Page:Revue des Deux Mondes - 1890 - tome 97.djvu/789

Le texte de cette page a été corrigé et est conforme au fac-similé.

Si Noailles ne comprit pas tout de suite la portée de ce dernier trait, l’explication ne se fit pas attendre : un courrier était arrivé apportant, comme toujours, à la reine, des lettres et des nouvelles de la cour.

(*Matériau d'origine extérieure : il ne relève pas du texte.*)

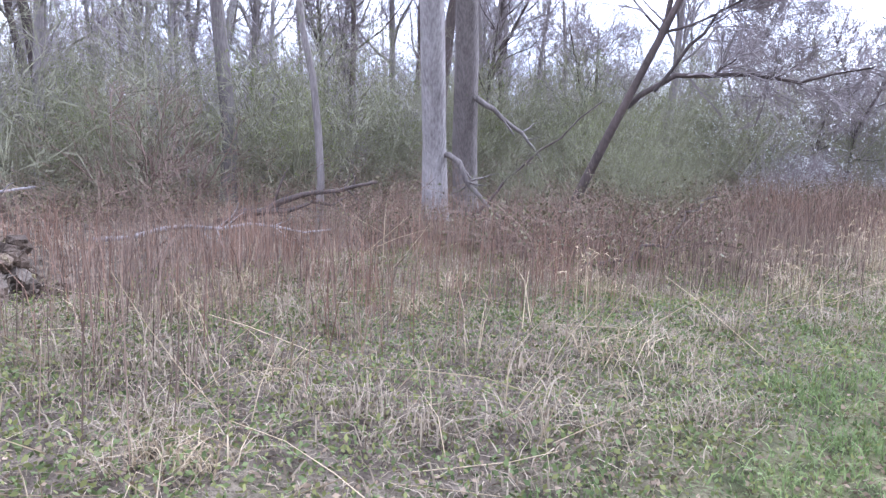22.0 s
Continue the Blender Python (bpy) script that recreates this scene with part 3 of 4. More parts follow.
pine_c = settle(pine_tree(34, 15, 0.2, 0.42, 3.9, (-0.02, 0), "tall scots pine with a reddish trunk", 8.2, 30.4, 0.6, limbs=26))
for x, y, t, s in LATER:
    plant(pine_a, x, y, t, s)
birch = settle(bare_tree(35, 15, 0.10, (-0.05, 0), 0.35, 16, 2.4, 8, 4, 0.04, 0.7, BARK_BIRCH, TWIG, 0.03, "white-barked birch leaning slightly", 3.3, 33.3, group="birches"), 40)
plant(birch, -1.2, 60.0, 120, 0.9)
plant(birch, 12.0, 36.0, 220, 0.85)
spruce_a = settle(spruce_tree(36, 21, 3.4, 0.3, "tall dark spruce among bare trees", 5.5, 51.2, tiers=40, per=9))
spruce_b = settle(spruce_tree(37, 15.5, 3.7, 0.03, "broad dark spruce reaching to the ground", 16.4, 38.0, tiers=46))
for x, y, t, s, base in ((9.8, 28.8, 70, 0.95, pine_c), (12.7, 29.8, 160, 0.9, pine_a), (20.5, 26.0, 30, 1.0, pine_b), (25.0, 23.0, 200, 0.95, pine_c), (14.0, 44.0, 250, 1.0, pine_b)):
    plant(base, x, y, t, s)
for x, y, t, s, base in ((28.0, 33.0, 140, 0.9, spruce_b), (23.0, 46.0, 10, 0.75, spruce_a)):
    plant(base, x, y, t, s)

# bare trees of the woods
wood = [bare_tree(40 + k, h, r, l, b, n, q, 8, 4, wander=0.06, fork=(k % 3 == 1), x=px, y=py, bark=(BARK, BARK_DARK, BARK_PALE)[k % 3], label="bare deciduous tree standing in the wood")
        for k, (h, r, l, b, n, q, px, py) in enumerate(((12, 0.12, (0.03, 0), 0.2, 20, 2.6, 0.85, 34.4), (14, 0.14, (-0.05, 0.02), 0.25, 20, 3.0, 1.8, 34.6),
                                                        (10, 0.085, (0.02, 0.06), 0.18, 18, 2.3, -28.0, 23.0), (15, 0.16, (0.0, -0.03), 0.3, 20, 3.4, -34.0, 28.0),
                                                        (11, 0.10, (0.08, 0.0), 0.2, 20, 2.6, 7.6, 32.6)))]
for o in wood:
    settle(o)
settle(bare_tree(50, 13, 0.15, (0.0, 0.02), 0.25, 20, 2.9, 9, 6, 0.07, 0.8, BARK, TWIG, 0.03, "grey tree with budding twigs before the pines", -7.0, 44.6, buds=(CATKIN, 1, 0.02)))
rng = np.random.default_rng(77)


def scatter(rng, n, area, near, gap, taken):
    """Plan points in a box (x0, y0, x1, y1), at least near[0] to the left or near[1] to the right of the path and gap apart."""
    out = []
    for _ in range(n * 30):
        q = np.array([rng.uniform(area[0], area[2]), rng.uniform(area[1], area[3])])
        if any((q[0] - a) ** 2 + (q[1] - b) ** 2 < gap * gap for a, b in taken):
            continue
        d = off_path(q[None])[0]
        if -near[0] < d < near[1]:
            continue
        taken.append(tuple(q))
        out.append(q)
        if len(out) == n:
            break
    return out


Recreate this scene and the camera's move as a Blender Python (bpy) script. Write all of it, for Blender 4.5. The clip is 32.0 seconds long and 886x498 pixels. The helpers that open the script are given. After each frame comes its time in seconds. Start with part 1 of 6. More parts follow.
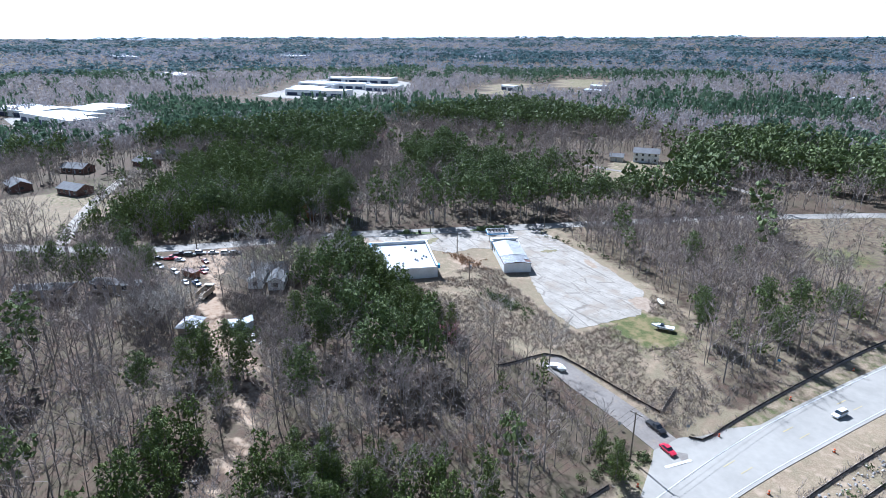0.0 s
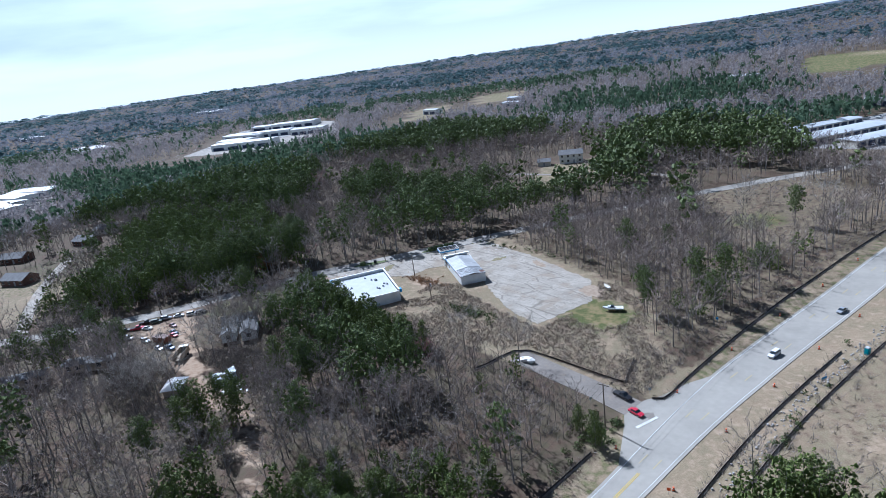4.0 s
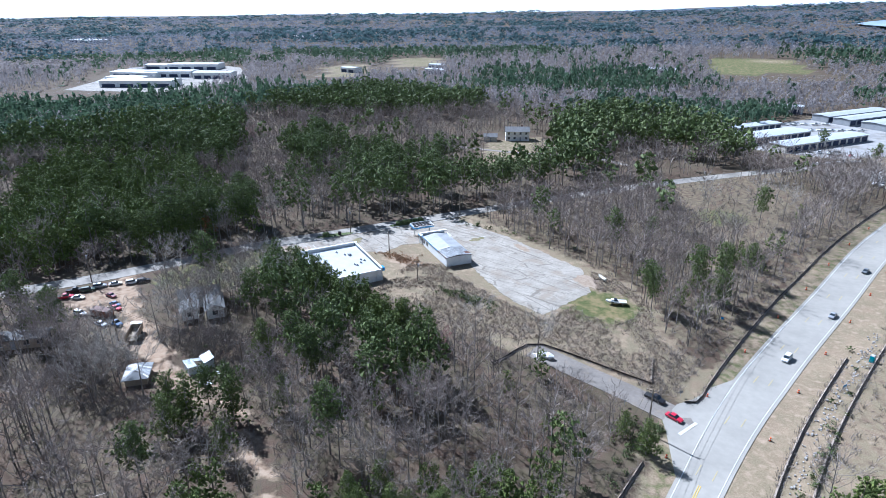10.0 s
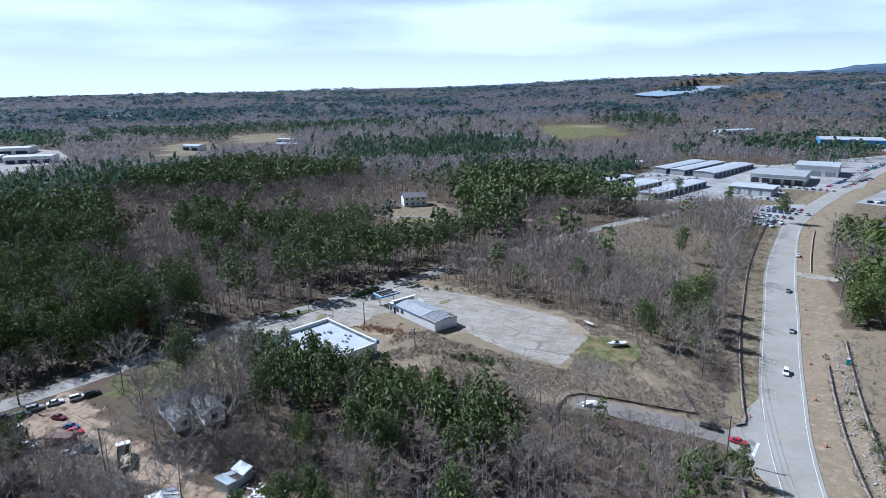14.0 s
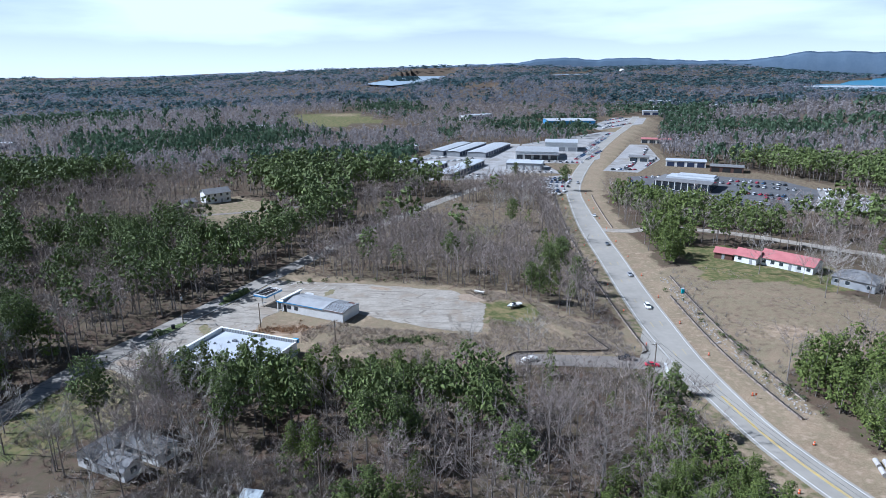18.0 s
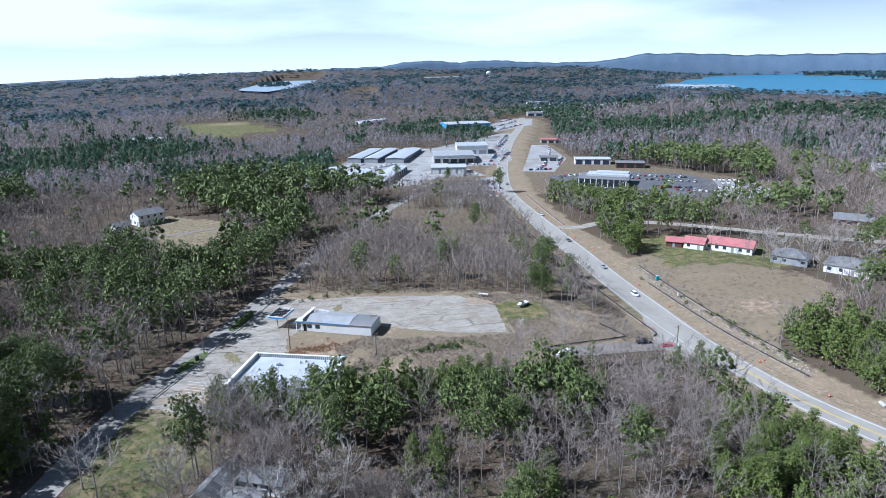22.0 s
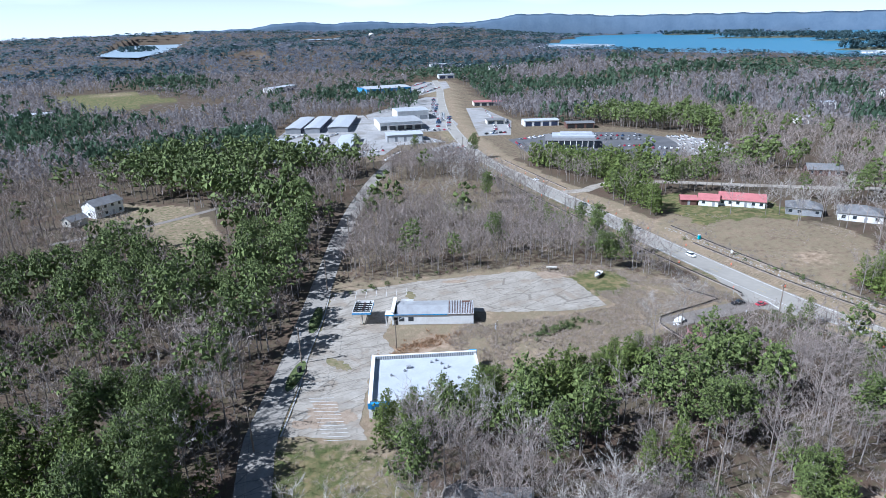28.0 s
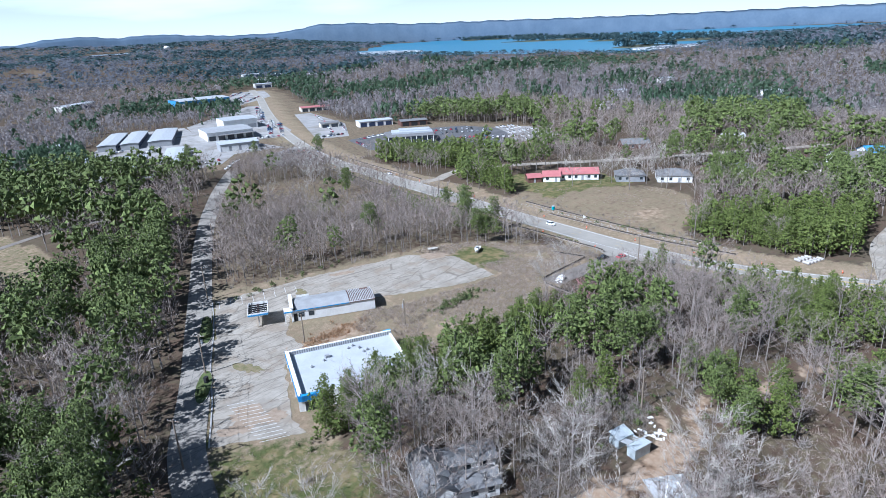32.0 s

On l’avisait du mouvement que Wassenaer se donnait et de ses conférences avec d’Argenson, et elle prenait feu sur la pensée qu’on allait encore une fois traiter de ses affaires sans la consulter. — « Eh bien ! dit-elle à Noailles la première fois qu’elle le revit, quel partage les Hollandais font-ils à l’infant ? Il n’est pas considérable, à ce qu’on me dit. » — Et comme Noailles faisait l’étonné et jurait qu’il ne savait pas de quoi on voulait lui parler : — « Eh bien ! reprit-elle, puisque vous êtes si mal informé, nous sommes bien aises de vous apprendre qu’il y a un nouveau projet de paix générale présenté par M. de Wassenaer, et qu’on y donne un très mince partage à l’infant, qu’il y a eu sur cela des conseils tenus à Paris, que le marquis d’Argenson, le maréchal de Belle-Isle et les envoyés de Hollande se sont assemblés chez le cardinal de Tencin, où l’affaire a été discutée dans une longue conférence. »

En réalité, Noailles, qui avait quitté Versailles pendant que les pourparlers avec les Hollandais duraient encore, et avant qu’ils eussent abouti même à l’ébauche de pacification dont j’ai parlé, ne pouvait donner aucun détail sur ce qui s’était passé et dit depuis son départ. Mais eût-il été même mieux informé et plus en mesure de répondre aux questions pressantes de la reine, il aurait hésité probablement à livrer par anticipation à une critique passionnée et à une discussion bruyante un projet vague et des idées encore en l’air auxquelles manquait l’adhésion de tant de parties intéressées. Tout ce qu’il put faire fut donc de promettre qu’il allait écrire, sans délai, pour demander des renseignemens ; mais comme, par la même raison, on se garda bien de les lui envoyer, la défiance une fois éveillée de la reine ne put plus être calmée, et elle déclara nettement qu’elle ne s’expliquerait que sur des propositions fermes dont elle connaîtrait la nature, à la suite d’une négociation où son représentant aurait été admis[1].

Le but de la mission était donc bien réellement manqué, puisque la seule chose obtenue, l’abandon conditionnel du traité de Fontainebleau sous des réserves impossibles à réaliser, n’était qu’une plaisanterie de mauvais goût. Mais Noailles ne voulait pas, même vis-à-vis de lui-même, convenir de son échec, et la reine, malgré sa violence, n’était pas assez dépourvue de la finesse féminine pour ne pas sentir que son intérêt n’était pas de le renvoyer

  1. Mémoires de Noailles ; F.-Ed. Petitot, t. II, p. 443.